Aconteceu no
tempo do Sidharta, em 1998
Queríamos evocar o sonho hippie na
concepção do Sidharta, não apenas como inspiração e fonte primordial para a
criação de nossas composições, mas também em múltiplos aspectos, alguns deles, bem
sutis, mas em nossa visão, seria algo importante para gerarmos a atmosfera adequada para
que esse trabalho fluísse a contento de nossos ideais.
Um exemplo desse esforço
obstinado para buscar tal ambientação que desejávamos, deu-se pelo fato de que
usávamos muitos incensos para perfumar as salas de ensaios que usávamos para
trabalhar. Ao longo da história dessa banda,
fizemos uso de quatro salas e uma delas, foi a que mais usamos, a caracterizar
uma temporada maior em suas dependências.
Por ter como seu proprietário um
músico que simpatizava com muitos valores parecidos com os nossos, tal sala
tinha uma certa aura freak sessentista, embora esse músico fosse um egresso de
uma banda que fora mega popular nos anos oitenta e apesar dele, pessoalmente, possuir
uma influência sessenta-setentista primordial em sua formação pessoal, a sua banda
fora regida pelos valores oitentistas antagônicos, versados pela cartilha do
movimento Pós-Punk.
Independente desse aspecto, o tal artista era uma
pessoa boa, sempre tratou-nos muito bem e além disso, o seu estúdio parecia uma
caverna hippie, o que foi acolhedor para o tipo de vibração que desejávamos ter
para trabalhar em nossa criação.
Dessa forma, fomos autorizados a
usar incensos a vontade em suas dependências e mais que isso, ele pedia-nos varetas
para acender em sua residência em anexo.

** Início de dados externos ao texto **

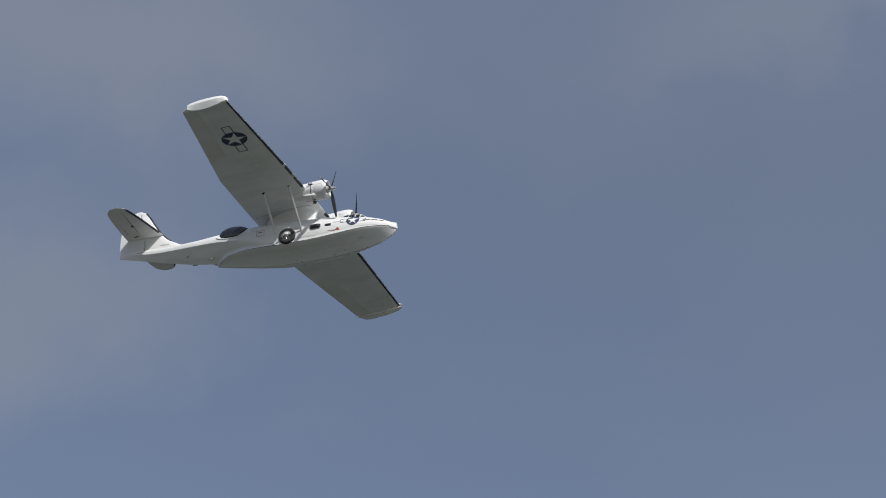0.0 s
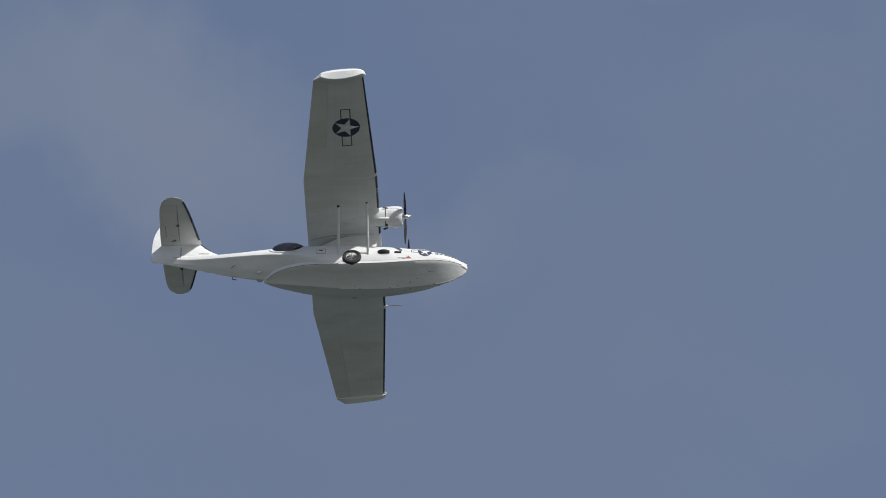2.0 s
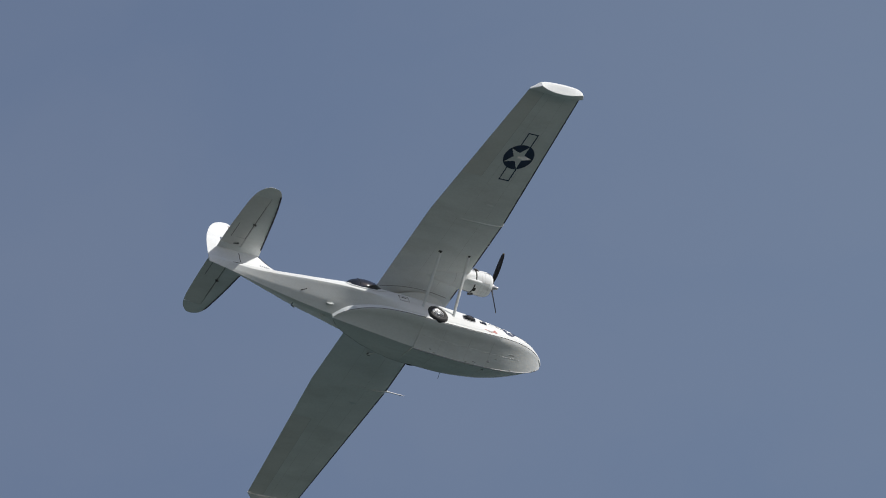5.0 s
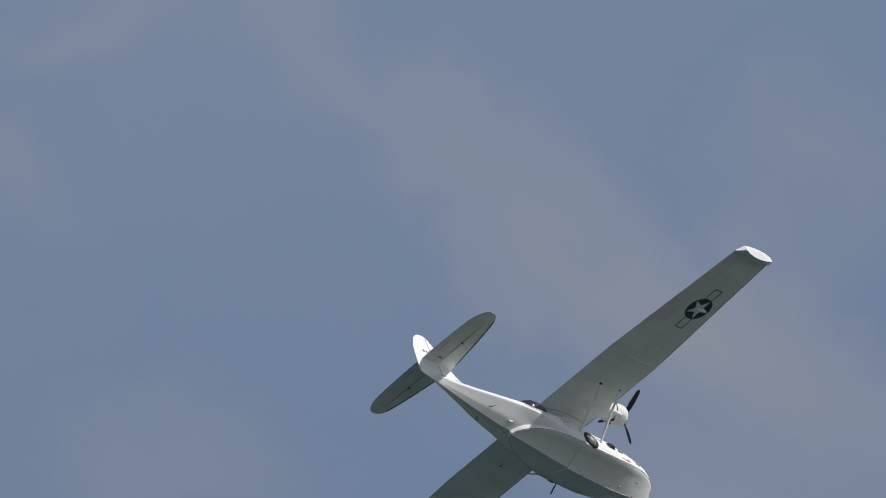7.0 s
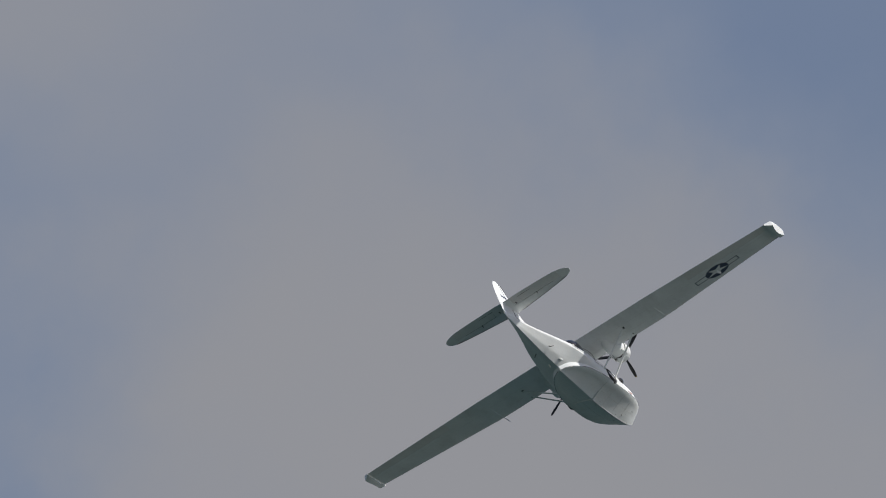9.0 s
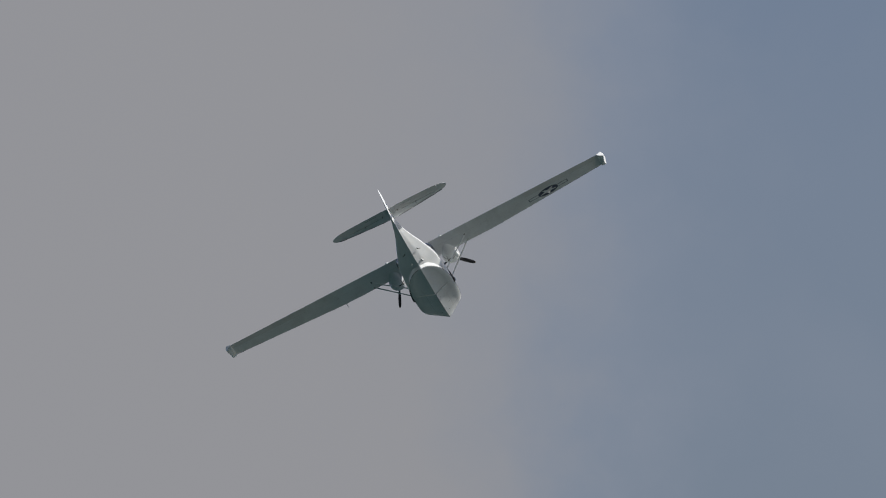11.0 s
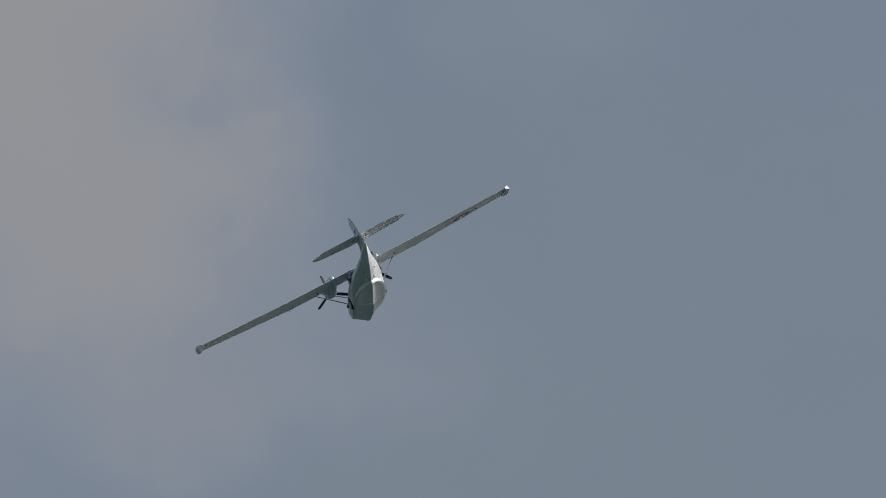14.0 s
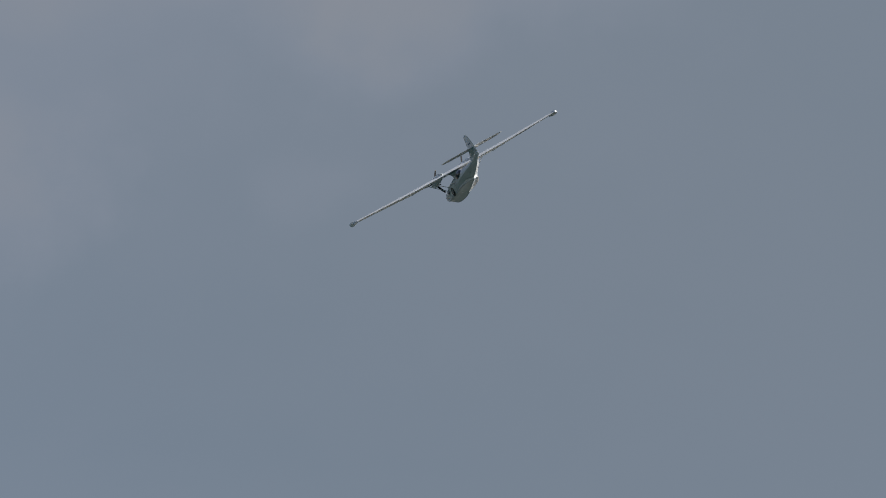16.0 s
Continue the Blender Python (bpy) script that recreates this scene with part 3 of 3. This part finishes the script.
elevators = []
for s in (-1, 1):
    bm = loft([tail_section(y, s, 0, HINGE_X) for y in (0.0, 0.6, 1.4, 2.2, 3.0, 3.6, 3.88)])
    loft([tail_section(y, s, 0, -20) for y in (3.88, 4.0, 4.1, 4.25, 4.38, 4.48, 4.55, 4.59)], bm=bm)
    loft([tail_section(y, s, HINGE_X + 0.01, -20) for y in (0.0, 0.3, 0.42)], bm=bm)
    tp = part("tailplane", bm, WHITE, boat, "white tailplane with rounded tip", sharp=50)
    hinge = Vector((HINGE_X, 0, tail_z(HINGE_X)))
    flap = part("elevator", loft([[p - hinge for p in tail_section(y, s, HINGE_X - 0.03, -20)] for y in (0.43, 1.2, 2.0, 2.8, 3.4, 3.868)]), FABRIC, boat, "white fabric elevator turned slightly up", sharp=50, m=pose(*hinge))
    elevators.append((flap, hinge))
    part("elevator_hinge", ring_tube([(HINGE_X - 0.015, s * 0.5, hinge.z), (HINGE_X - 0.015, s * 3.84, hinge.z)], 0.035, 8), SEAM, tp)
    part("trim_tab", mapped_patch(rect_rows(-10.29, -10.265, s * 0.95, s * 1.9, 1, 4), lambda x, y, h: tail_under(x, y, h) - hinge, 0.0, 0.008), CHINE, flap)
    part("hinge_gap", mapped_patch(rect_rows(HINGE_X - 0.06, HINGE_X - 0.035, s * 1.0, s * 3.3, 1, 8), lambda x, y, h: tail_under(x, y, h) - hinge, 0.0, 0.008), SEAM, flap)
    part("rib_seam", mapped_patch(rect_rows(-10.0, HINGE_X - 0.04, s * 0.98, s * 1.01, 5, 1), lambda x, y, h: tail_under(x, y, h) - hinge, 0.0, 0.008), SEAM_FAINT, flap)
    part("tab_horn", slab(bmesh.new(), -0.13, 0.03, s * 2.05 - 0.015, s * 2.05 + 0.015, -0.18, -0.05), CHINE, flap)
    part("control_rod", ring_tube([tuple(tail_under(-9.7, s * 0.62, 0.03) - hinge), tuple(tail_under(-9.98, s * 0.6, 0.09) - hinge)], [0.045, 0.025], 8), CHINE, flap)
    rings = []
    for y in (0.5, 1.4, 2.4, 3.3, 3.9, 4.15):
        lead = curve([0, 3.9, 4.25, 4.45, 4.56, 4.6], [-8.22, -9.0, -9.13, -9.3, -9.52, -9.78])(y)
        rings.append([Vector((lead - dx, s * y, tail_z(lead - dx) + dz)) for dx, dz in ((0.10, -0.064), (0.07, -0.057), (0.035, -0.045), (0.008, -0.028), (-0.012, 0), (0.008, 0.028), (0.035, 0.045), (0.07, 0.057), (0.10, 0.064))])
    part("deicer_boot", loft(rings, closed=False), RUBBER_BOOT, tp, "dark rubber de-icer boot")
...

Ora, que vibração boa, tocávamos com o
perfume sessentista no ar.
No entanto, essa prática que era um prazer aromático
e ao mesmo tempo uma autoafirmação de nossos propósitos enquanto artistas
comprometidos com as tradições contraculturais mais puras, tornou-se com o
decorrer do tempo, uma necessidade mais que premente.
Pois o rapaz em questão, em
princípio tinha três cães, mas logo tal número subiu, ao tornar-se uma
verdadeira matilha em sua residência e dessa forma, com onze cães da raça Sheep
Dog, a urinar e defecar constantemente pelos corredores e até dentro do próprio
estúdio que alugava-nos, o fato foi que o advento do incenso tornou-se a nossa
única forma para ensaiarmos com um mínimo de preservação de nossa dignidade, em
termos olfativos.
Entretanto,
tudo piorou quando um dia chegamos ao estúdio, munidos da nossa tradicional
caixa com incensos, e percebemos que mesmo ao caracterizar uma enorme
quantidade de varetas disponíveis que tínhamos, tal montante não daria conta,
simplesmente por um fato novo ali instaurado: um caminhão da Sabesp, a
companhia paulista de água e esgoto estava estacionada na porta da residência/estúdio desse nosso amigo e os seus funcionários trabalhavam a todo vapor, e que
o leitor entenda a palavra “vapor” pelo duplo sentido, visto que o odor horroroso
que ali instaurara-se, mostrou-se impressionante.
Mexiam tais trabalhadores, justamente
nos encanamentos do esgoto da calçada e com uma extensão quase até a porta do
estúdio, na edícula da residência.
Bem, diante de tal quadro insalubre,
gastamos todo o nosso arsenal de incensos e o melhor resultado que alcançamos
nesse sentido, foi apenas adocicar o odor exalado pelos encanamentos expostos a
céu aberto, que mostrara-se indescritível em seu caráter insalubre.
Todos nós
já havíamos ouvido falar sobre a podridão humana, em termos hipotéticos, mas
naquele instante, tal expressão ganhou uma conotação mais realista, digamos
assim.
Ainda bem que tínhamos entre as nossas composições, uma canção chamada:
“Tudo Vai Mudar”, pois eis que serviu-nos como um alento naquelas duas horas em
que nem se queimássemos
o dobro de incensos disponíveis, conseguiríamos amenizar aquela fétida situação.